— Work to complete —
All the data should be repeated exactly. Any image in it is left out.
══ Collected material ══
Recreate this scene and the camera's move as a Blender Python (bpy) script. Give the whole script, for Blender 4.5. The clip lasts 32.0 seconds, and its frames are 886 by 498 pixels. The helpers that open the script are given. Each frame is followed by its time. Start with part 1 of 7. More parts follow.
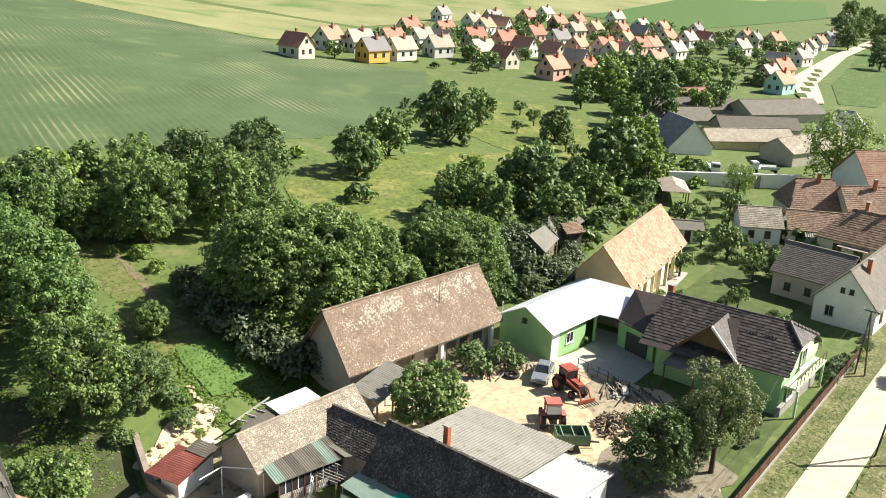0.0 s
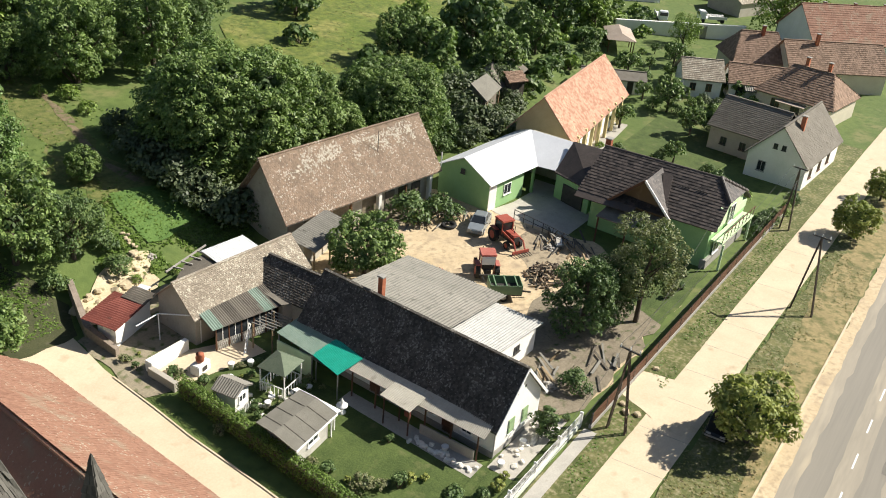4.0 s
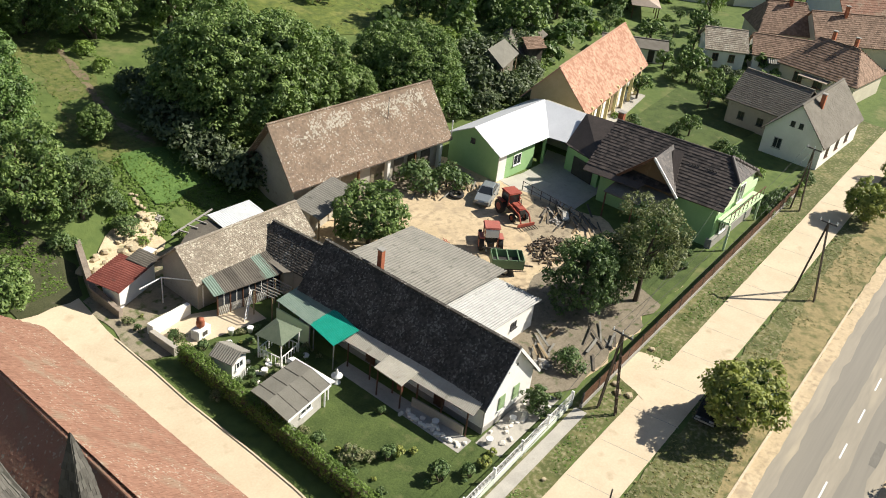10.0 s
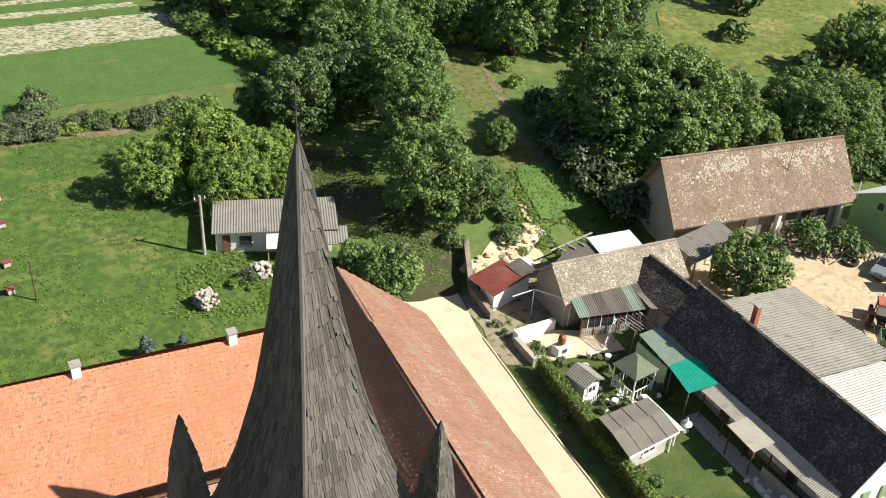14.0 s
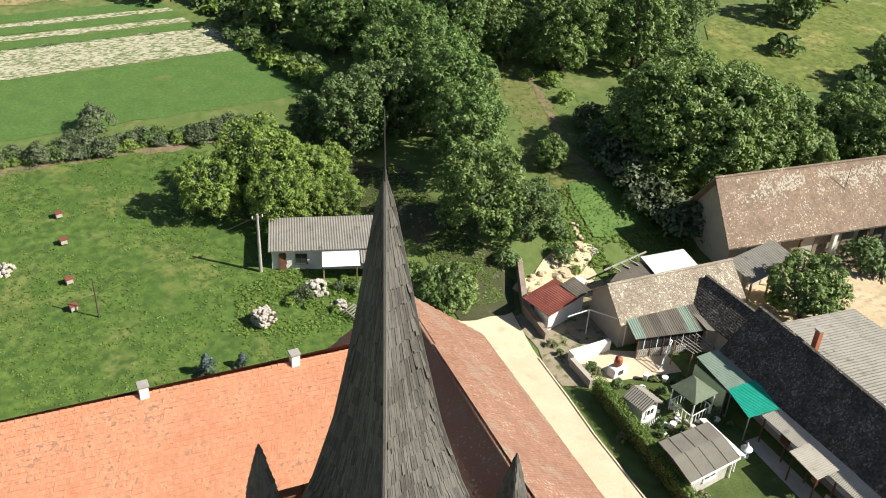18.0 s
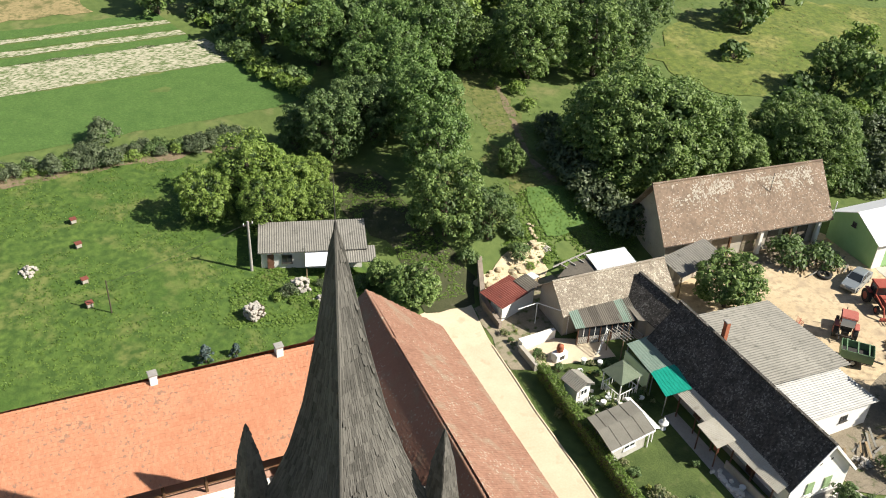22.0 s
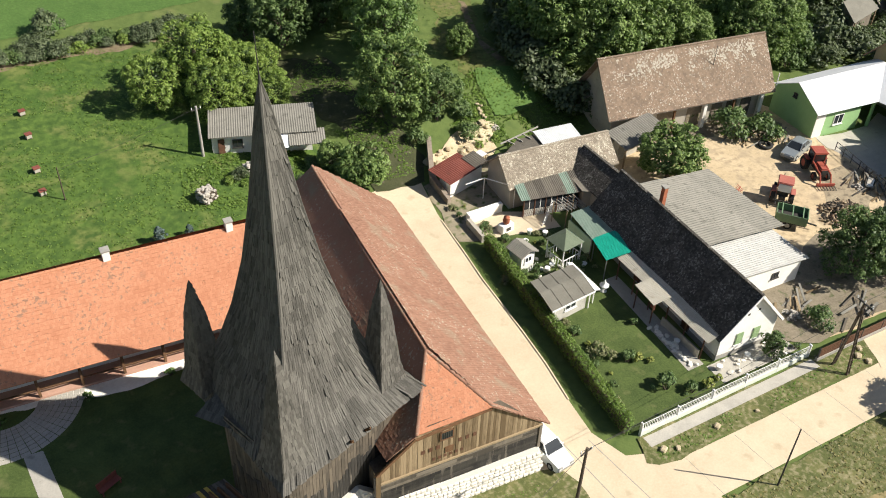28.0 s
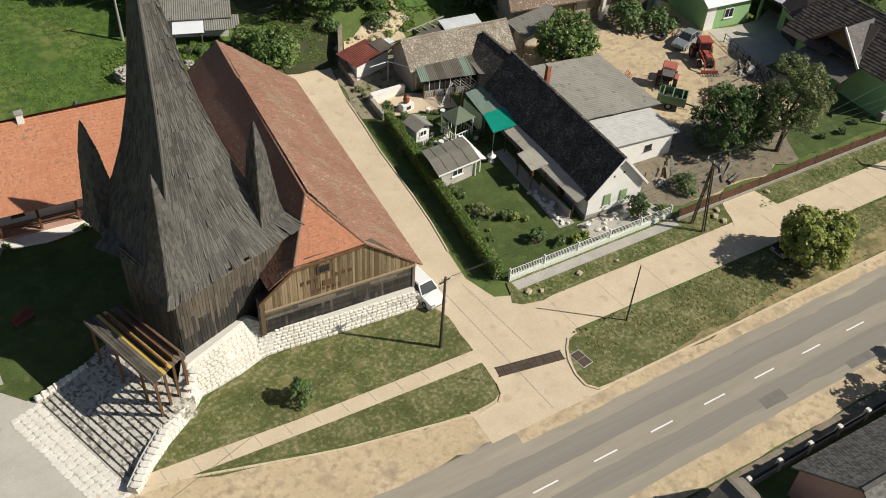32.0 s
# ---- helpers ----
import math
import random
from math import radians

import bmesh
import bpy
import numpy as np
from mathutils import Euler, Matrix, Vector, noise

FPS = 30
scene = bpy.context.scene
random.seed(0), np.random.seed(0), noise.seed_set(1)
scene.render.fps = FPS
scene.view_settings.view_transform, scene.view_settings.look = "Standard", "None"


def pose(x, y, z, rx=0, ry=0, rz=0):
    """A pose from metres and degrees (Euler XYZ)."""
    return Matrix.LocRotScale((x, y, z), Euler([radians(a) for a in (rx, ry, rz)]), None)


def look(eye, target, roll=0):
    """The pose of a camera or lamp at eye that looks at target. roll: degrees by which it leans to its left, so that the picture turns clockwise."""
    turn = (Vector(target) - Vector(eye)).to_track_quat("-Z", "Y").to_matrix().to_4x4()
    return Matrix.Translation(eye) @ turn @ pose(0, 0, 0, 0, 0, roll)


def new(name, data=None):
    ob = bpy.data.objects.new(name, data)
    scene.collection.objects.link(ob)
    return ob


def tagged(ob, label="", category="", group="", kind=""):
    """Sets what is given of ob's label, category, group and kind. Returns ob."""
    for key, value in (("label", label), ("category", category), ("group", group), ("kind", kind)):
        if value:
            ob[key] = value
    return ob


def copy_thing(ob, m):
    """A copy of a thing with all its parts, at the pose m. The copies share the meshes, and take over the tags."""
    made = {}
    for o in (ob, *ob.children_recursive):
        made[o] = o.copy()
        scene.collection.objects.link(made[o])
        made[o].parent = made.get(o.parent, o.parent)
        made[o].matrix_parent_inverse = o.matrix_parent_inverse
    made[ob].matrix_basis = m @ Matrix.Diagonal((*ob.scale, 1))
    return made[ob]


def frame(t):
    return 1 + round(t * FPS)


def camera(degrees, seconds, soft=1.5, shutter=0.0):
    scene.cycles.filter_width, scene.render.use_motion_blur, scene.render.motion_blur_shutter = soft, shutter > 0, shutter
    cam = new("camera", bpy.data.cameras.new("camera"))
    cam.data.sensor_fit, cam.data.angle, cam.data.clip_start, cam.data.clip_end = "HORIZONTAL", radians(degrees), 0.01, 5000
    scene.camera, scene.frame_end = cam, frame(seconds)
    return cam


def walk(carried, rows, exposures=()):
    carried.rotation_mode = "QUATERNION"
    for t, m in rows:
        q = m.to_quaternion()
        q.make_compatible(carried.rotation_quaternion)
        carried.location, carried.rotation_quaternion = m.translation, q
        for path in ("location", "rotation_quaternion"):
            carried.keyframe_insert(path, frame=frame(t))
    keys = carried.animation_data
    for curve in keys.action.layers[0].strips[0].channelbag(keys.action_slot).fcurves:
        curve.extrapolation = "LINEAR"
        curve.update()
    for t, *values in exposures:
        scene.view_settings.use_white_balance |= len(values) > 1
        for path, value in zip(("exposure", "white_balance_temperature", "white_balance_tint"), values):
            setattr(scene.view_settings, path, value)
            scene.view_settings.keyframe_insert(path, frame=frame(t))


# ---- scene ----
═══
— Task result —
Recreate this scene and the camera's move as a Blender Python (bpy) script. Give the whole script, for Blender 4.5. The clip lasts 32.0 seconds, and its frames are 886 by 498 pixels. The helpers that open the script are given. Each frame is followed by its time. Start with part 1 of 7. More parts follow.
0.0 s
4.0 s
10.0 s
14.0 s
18.0 s
22.0 s
28.0 s
32.0 s
# ---- helpers ----
import math
import random
from math import radians

import bmesh
import bpy
import numpy as np
from mathutils import Euler, Matrix, Vector, noise

FPS = 30
scene = bpy.context.scene
random.seed(0), np.random.seed(0), noise.seed_set(1)
scene.render.fps = FPS
scene.view_settings.view_transform, scene.view_settings.look = "Standard", "None"


def pose(x, y, z, rx=0, ry=0, rz=0):
    """A pose from metres and degrees (Euler XYZ)."""
    return Matrix.LocRotScale((x, y, z), Euler([radians(a) for a in (rx, ry, rz)]), None)


def look(eye, target, roll=0):
    """The pose of a camera or lamp at eye that looks at target. roll: degrees by which it leans to its left, so that the picture turns clockwise."""
    turn = (Vector(target) - Vector(eye)).to_track_quat("-Z", "Y").to_matrix().to_4x4()
    return Matrix.Translation(eye) @ turn @ pose(0, 0, 0, 0, 0, roll)


def new(name, data=None):
    ob = bpy.data.objects.new(name, data)
    scene.collection.objects.link(ob)
    return ob


def tagged(ob, label="", category="", group="", kind=""):
    """Sets what is given of ob's label, category, group and kind. Returns ob."""
    for key, value in (("label", label), ("category", category), ("group", group), ("kind", kind)):
        if value:
            ob[key] = value
    return ob


def copy_thing(ob, m):
    """A copy of a thing with all its parts, at the pose m. The copies share the meshes, and take over the tags."""
    made = {}
    for o in (ob, *ob.children_recursive):
        made[o] = o.copy()
        scene.collection.objects.link(made[o])
        made[o].parent = made.get(o.parent, o.parent)
        made[o].matrix_parent_inverse = o.matrix_parent_inverse
    made[ob].matrix_basis = m @ Matrix.Diagonal((*ob.scale, 1))
    return made[ob]


def frame(t):
    return 1 + round(t * FPS)


def camera(degrees, seconds, soft=1.5, shutter=0.0):
    scene.cycles.filter_width, scene.render.use_motion_blur, scene.render.motion_blur_shutter = soft, shutter > 0, shutter
    cam = new("camera", bpy.data.cameras.new("camera"))
    cam.data.sensor_fit, cam.data.angle, cam.data.clip_start, cam.data.clip_end = "HORIZONTAL", radians(degrees), 0.01, 5000
    scene.camera, scene.frame_end = cam, frame(seconds)
    return cam


def walk(carried, rows, exposures=()):
    carried.rotation_mode = "QUATERNION"
    for t, m in rows:
        q = m.to_quaternion()
        q.make_compatible(carried.rotation_quaternion)
        carried.location, carried.rotation_quaternion = m.translation, q
        for path in ("location", "rotation_quaternion"):
            carried.keyframe_insert(path, frame=frame(t))
    keys = carried.animation_data
    for curve in keys.action.layers[0].strips[0].channelbag(keys.action_slot).fcurves:
        curve.extrapolation = "LINEAR"
        curve.update()
    for t, *values in exposures:
        scene.view_settings.use_white_balance |= len(values) > 1
        for path, value in zip(("exposure", "white_balance_temperature", "white_balance_tint"), values):
            setattr(scene.view_settings, path, value)
            scene.view_settings.keyframe_insert(path, frame=frame(t))


# ---- scene ----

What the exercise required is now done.